Given data —
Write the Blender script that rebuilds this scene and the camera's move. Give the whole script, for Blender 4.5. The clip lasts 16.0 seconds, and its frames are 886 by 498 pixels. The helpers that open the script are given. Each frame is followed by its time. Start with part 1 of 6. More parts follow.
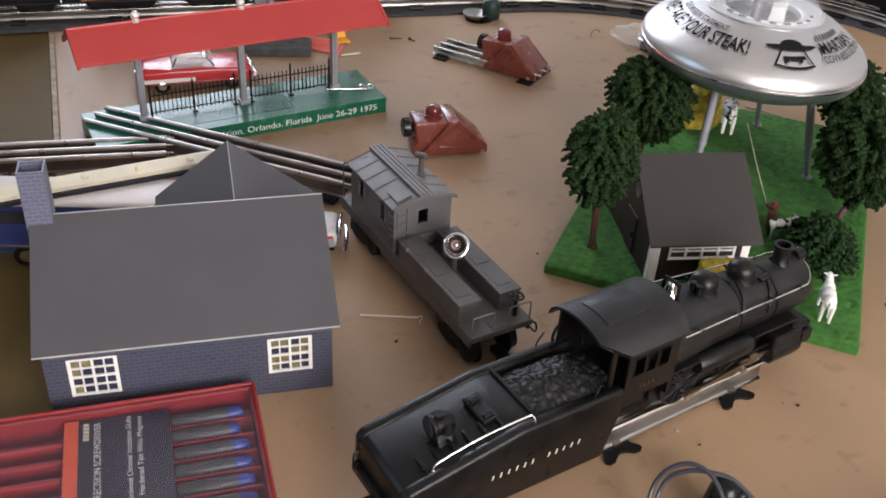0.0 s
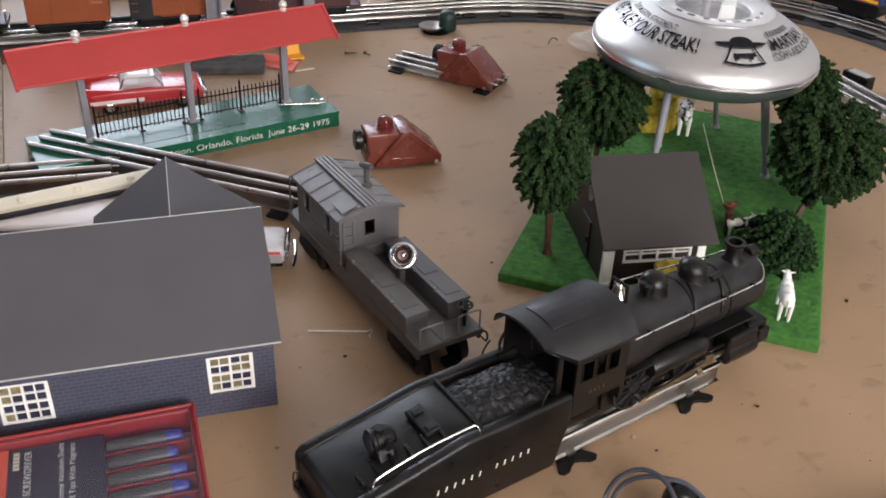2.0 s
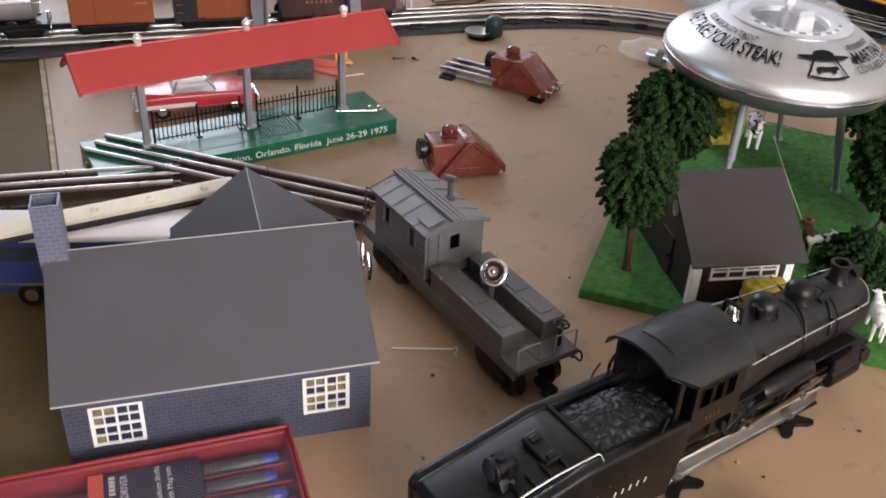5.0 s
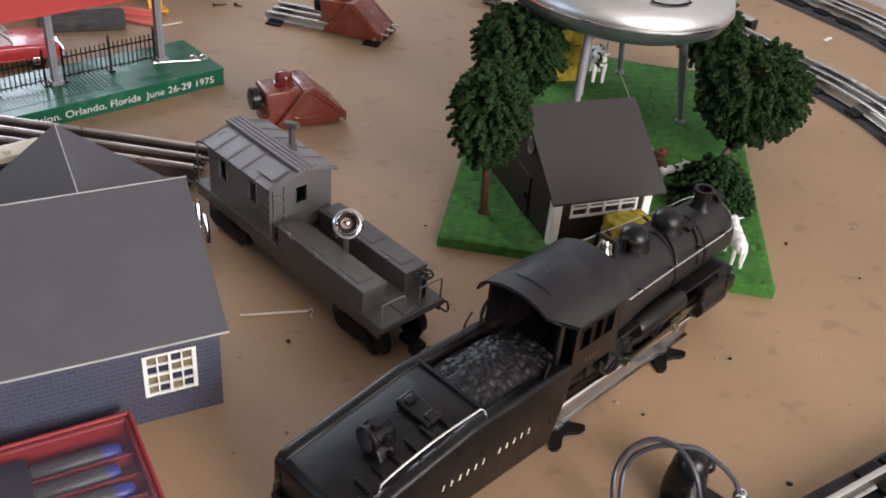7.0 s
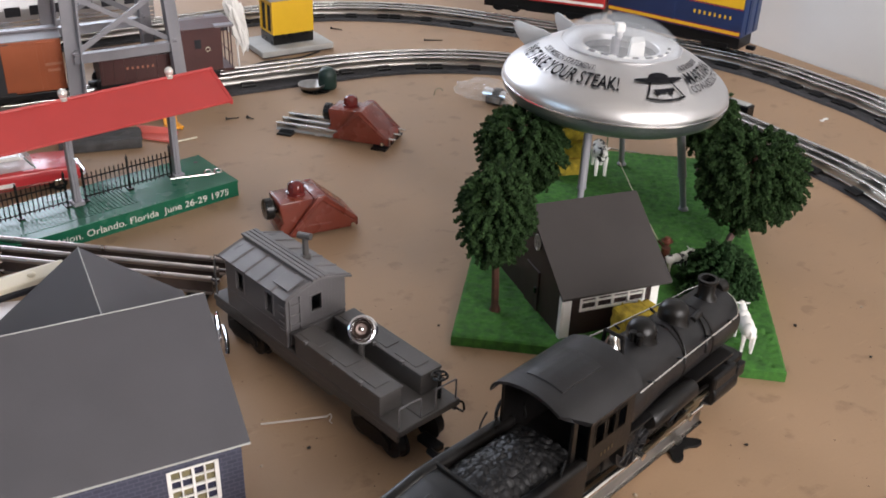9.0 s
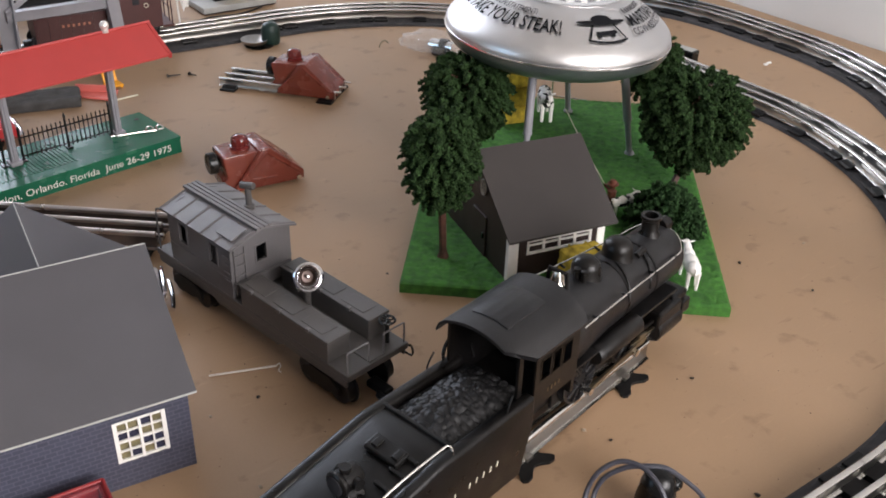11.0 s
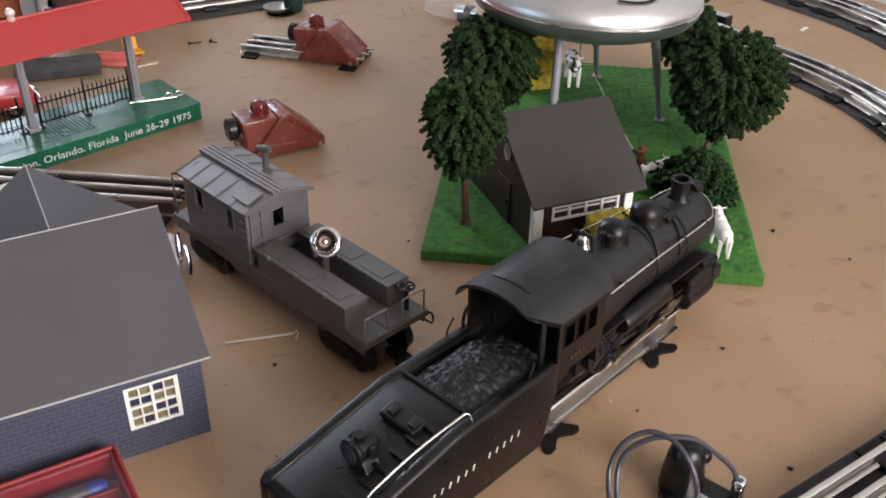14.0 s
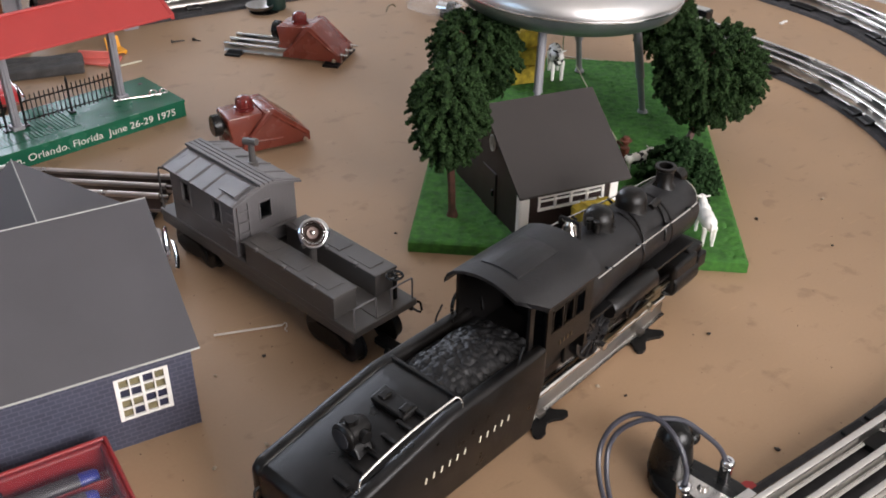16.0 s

What you will do — Print the whole listing above once more, word for word, without its pictures.

Task output —
Write the Blender script that rebuilds this scene and the camera's move. Give the whole script, for Blender 4.5. The clip lasts 16.0 seconds, and its frames are 886 by 498 pixels. The helpers that open the script are given. Each frame is followed by its time. Start with part 1 of 6. More parts follow.
0.0 s
2.0 s
5.0 s
7.0 s
9.0 s
11.0 s
14.0 s
16.0 s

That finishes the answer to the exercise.